According to the latest available monthly data from the Greek IPTO (ADMIE) for the interconnected network (July 2023):
Despite a 240 GWh decrease in renewables production in July 2023 (1850 GWh) compared to July 2022 (2090 GWh), renewables retained the lead in cumulative electricity generation for the first seven months of 2023 (11969 GWh), outperforming fossil gas and lignite combined (10762 GWh) by 1.2 TWh. Following a steadily increasing trend over the last 10 years, renewables were in first place in the first seven months of 2022 as well, but back then it overtook fossil gas by a much smaller margin (+596 GWh in 2022 compared to +3937 GWh in 2023) and was behind the cumulative contribution of fossil gas and lignite by 2603 GWh.
Additionally, in the first seven months of 2023 and despite the “dip” in 2023 compared to 2022, fossil gas remained in second place (8032 GWh), while net imports were in third place with 4262 GWh.

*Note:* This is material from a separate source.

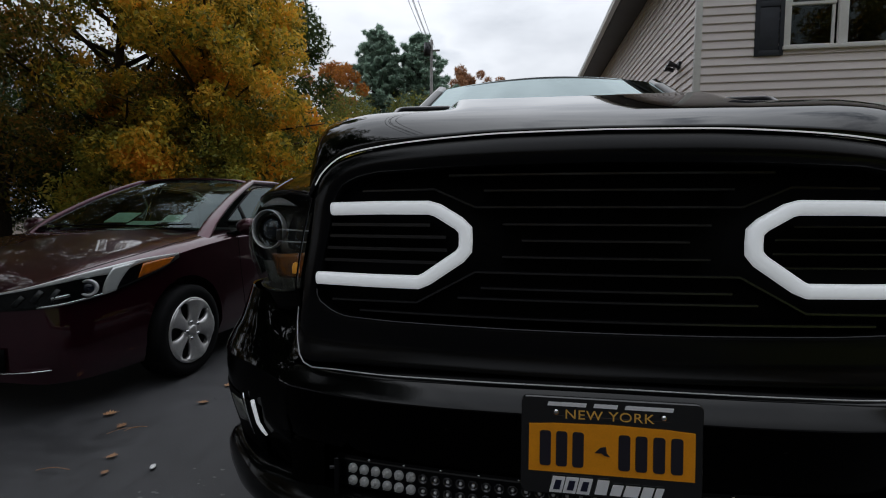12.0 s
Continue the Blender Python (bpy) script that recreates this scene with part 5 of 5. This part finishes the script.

This was followed by lignite (2730 GWh), which has shown a downward trend in the first seven months of the last 6 years, and large hydro (2023 GWh).
The large decrease of gas in the contribution to electricity production during the first seven months of the year compared to the same period in 2022 (-2977 GWh), the smaller decreases from large hydro (-571 GWh) and from lignite (-469 GWh), were primarily offset by the large increase in net imports (+1989 GWh), then by the reduction in electricity demand (-1671 GWh) and finally by the increased contribution of renewables (+363 GWh). The above hierarchy is a partial reversal of the situation up to June 2023, where the reduction in gas and hydro generation was primarily offset by the reduction in demand. However, the very significant increase in demand in July 2023 reversed this trend cumulatively for the overall seven-month period.
The corresponding percentage changes in the first seven months of the year compared to the same period in 2022 were as follows:
Lignite: -14.7%
Fossil Gas: -27.1%
Renewables: +3.1%
Hydro: -22%
Net imports: +87.5%
Demand: -5.4%
In total, in the first seven months of 2023, clean energy from renewables and large hydro (13991 GWh) exceeded fossil fuel-based production (10762 GWh) by more than 3 TWh, recording the second highest production for the same period in the last 10 years, after the first seven months of 2022 (14199 GWh). On the contrary, electricity production from fossil fuels during the same period reached an all-time low, having decreased by 24.3% compared to the same period in 2022.
Renewables set a record by covering 41.2% of demand in the first seven months of 2023, almost 4 percentage points above the previous high of 2022 (37.8%), while together with large hydro they covered almost half of demand (48.2%). The increase in domestic electricity production was even greater, as renewables together with large hydro had a share of 56.5%, exceeding the 2022 share in the same period by just over 6 percentage points (49.9%). The remaining demand in the first seven months was met by fossil gas with a share of 27.7% (the lowest since 2019), net imports with 14.7%, and lignite with 9.4% and hydropower with 7%.
Especially for July 2023:
- Electricity demand (5505 GWh) as the highest for 2023 and increased by 486 GWh compared to the same month last year.
- Production from fossil gas (1910 GWh) was the highest compared to the rest of 2023 and so was production from hydropower (432 GWh).
- Net imports had the second highest monthly contribution for 2023 (720 GWh) after that of January (1046 GWh).
- Renewables had the second highest monthly contribution for 2023 (1850 GWh) after that of March (1882 GWh).
Demand increased by 9.7% compared to July 2022, after twelve consecutive months in which it was lower than in the same month of the previous year. Cumulative consumption for the first seven months of 2023 (29025 GWh) decreased by 5.4% compared to the same period of the previous year, a five-year low and by 3.9% compared to the average of the last five years.